The time is long past due for the federal government to address the thorny problem of who is indigenous — which is nothing more than a racist colonial relic also manipulated by apartheid South Africa — so that Nigerians may gain the full rights of citizenship wherever they may live in the federation, regardless of whether or not they reside in their ethnic “homelands.”

Nigeria’s Byzantine land ownership laws will also need to be addressed by federal action with long-neglected land reform. Further, election reform is an essential piece of the solution requiring federal action, in order to undermine Nigeria’s infamous election-rigging politicians.
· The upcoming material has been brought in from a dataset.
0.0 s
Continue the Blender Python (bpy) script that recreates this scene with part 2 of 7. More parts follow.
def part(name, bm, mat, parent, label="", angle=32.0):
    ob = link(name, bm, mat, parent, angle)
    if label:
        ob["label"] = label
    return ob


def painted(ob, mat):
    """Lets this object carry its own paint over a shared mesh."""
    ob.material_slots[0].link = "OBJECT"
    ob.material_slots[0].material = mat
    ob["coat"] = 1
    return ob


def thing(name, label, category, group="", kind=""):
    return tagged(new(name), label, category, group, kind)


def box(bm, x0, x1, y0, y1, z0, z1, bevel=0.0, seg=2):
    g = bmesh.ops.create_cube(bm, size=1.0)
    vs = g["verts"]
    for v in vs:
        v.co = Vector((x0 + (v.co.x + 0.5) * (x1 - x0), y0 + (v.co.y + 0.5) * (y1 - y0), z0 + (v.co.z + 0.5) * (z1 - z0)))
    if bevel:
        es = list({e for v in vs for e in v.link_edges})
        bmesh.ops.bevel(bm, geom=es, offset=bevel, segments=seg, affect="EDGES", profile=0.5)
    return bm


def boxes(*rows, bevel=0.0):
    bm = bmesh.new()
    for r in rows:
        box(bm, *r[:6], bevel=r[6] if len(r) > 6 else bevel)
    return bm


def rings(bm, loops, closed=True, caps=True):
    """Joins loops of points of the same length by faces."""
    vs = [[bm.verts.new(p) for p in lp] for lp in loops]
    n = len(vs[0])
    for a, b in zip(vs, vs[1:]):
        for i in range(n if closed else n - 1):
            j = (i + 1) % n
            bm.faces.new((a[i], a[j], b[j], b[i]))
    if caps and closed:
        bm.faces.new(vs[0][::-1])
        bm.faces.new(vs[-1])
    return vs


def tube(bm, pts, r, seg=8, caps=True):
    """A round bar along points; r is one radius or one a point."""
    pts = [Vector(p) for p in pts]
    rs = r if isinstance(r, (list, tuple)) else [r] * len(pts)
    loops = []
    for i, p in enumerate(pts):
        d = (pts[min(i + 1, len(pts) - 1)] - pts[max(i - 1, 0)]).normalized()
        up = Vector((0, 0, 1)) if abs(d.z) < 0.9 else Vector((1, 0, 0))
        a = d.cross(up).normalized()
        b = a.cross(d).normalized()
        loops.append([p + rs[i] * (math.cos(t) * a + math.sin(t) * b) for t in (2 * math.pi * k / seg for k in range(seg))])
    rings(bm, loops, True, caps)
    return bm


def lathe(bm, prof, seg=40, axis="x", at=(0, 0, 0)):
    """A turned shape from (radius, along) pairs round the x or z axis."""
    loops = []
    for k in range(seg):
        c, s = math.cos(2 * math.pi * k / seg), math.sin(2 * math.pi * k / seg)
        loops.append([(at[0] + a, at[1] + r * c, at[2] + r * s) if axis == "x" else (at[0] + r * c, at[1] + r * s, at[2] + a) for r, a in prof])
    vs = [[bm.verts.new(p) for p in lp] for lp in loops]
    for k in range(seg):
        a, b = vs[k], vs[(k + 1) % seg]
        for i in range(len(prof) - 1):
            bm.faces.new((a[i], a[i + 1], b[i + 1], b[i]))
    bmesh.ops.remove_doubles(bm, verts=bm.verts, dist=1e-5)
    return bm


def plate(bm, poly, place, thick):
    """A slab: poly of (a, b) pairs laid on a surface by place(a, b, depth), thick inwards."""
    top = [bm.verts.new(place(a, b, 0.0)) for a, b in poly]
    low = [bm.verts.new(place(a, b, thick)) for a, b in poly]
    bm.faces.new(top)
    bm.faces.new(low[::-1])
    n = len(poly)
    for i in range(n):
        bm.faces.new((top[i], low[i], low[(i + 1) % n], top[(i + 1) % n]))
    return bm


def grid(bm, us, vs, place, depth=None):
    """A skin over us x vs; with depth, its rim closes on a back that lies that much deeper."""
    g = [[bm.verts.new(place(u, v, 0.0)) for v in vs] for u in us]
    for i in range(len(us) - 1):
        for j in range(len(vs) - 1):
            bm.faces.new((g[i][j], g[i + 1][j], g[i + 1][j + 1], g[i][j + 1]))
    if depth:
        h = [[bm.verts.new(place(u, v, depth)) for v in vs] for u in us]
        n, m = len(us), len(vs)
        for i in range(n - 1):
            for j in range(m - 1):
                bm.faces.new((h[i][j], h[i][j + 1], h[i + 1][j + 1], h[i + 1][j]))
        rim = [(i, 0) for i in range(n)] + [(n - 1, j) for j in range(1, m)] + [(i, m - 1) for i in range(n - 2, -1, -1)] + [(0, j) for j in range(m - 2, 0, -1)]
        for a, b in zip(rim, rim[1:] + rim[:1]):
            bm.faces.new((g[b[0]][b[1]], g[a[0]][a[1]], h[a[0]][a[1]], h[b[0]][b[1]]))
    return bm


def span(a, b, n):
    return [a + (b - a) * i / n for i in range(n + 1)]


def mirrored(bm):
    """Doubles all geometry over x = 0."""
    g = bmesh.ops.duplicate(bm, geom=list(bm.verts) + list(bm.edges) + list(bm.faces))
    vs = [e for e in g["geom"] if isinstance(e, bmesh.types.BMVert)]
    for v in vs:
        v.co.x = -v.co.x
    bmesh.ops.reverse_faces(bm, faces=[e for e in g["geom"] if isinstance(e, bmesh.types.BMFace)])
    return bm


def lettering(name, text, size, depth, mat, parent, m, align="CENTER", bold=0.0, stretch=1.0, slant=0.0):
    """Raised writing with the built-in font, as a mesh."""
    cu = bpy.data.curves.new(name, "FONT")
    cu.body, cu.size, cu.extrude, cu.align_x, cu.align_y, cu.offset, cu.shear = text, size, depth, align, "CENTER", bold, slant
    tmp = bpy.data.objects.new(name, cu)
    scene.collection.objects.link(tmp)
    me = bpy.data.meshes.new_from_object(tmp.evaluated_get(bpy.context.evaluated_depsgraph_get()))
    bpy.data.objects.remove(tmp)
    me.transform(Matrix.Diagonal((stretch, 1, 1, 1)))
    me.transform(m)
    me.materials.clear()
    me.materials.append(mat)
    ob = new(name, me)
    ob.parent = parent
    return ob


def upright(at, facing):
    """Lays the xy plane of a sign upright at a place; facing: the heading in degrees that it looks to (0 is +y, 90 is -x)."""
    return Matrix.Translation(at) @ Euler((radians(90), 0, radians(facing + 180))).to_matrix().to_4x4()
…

Federal and state politicians also must renounce violence, restrain their supporters and negotiate a peaceful solution to the dispute over Jos North and its environs. Religious leaders can take the lead in this regard by first negotiating a set of principles for an agreement that can guide the politicians, and then using their religious offices to mediate among political leaders and to remind the adherents of both faiths that Islam and Christianity are religions of peace.

In this way, the conditions for sustained dialogue among the conflicting parties can be established, paving the way for genuine forgiveness, healing and reconciliation in Jos and nationally. Short of these difficult but achievable efforts, the hatred in Jos will again soon flare, threatening not just Plateau, but the whole Nigerian state as well.

Chris Kwaja is a lecturer at the Center for Conflict Management and Peace Studies at the University of Jos, Nigeria. Darren Kew is associate professor of conflict resolution at the University of Massachusetts, Boston.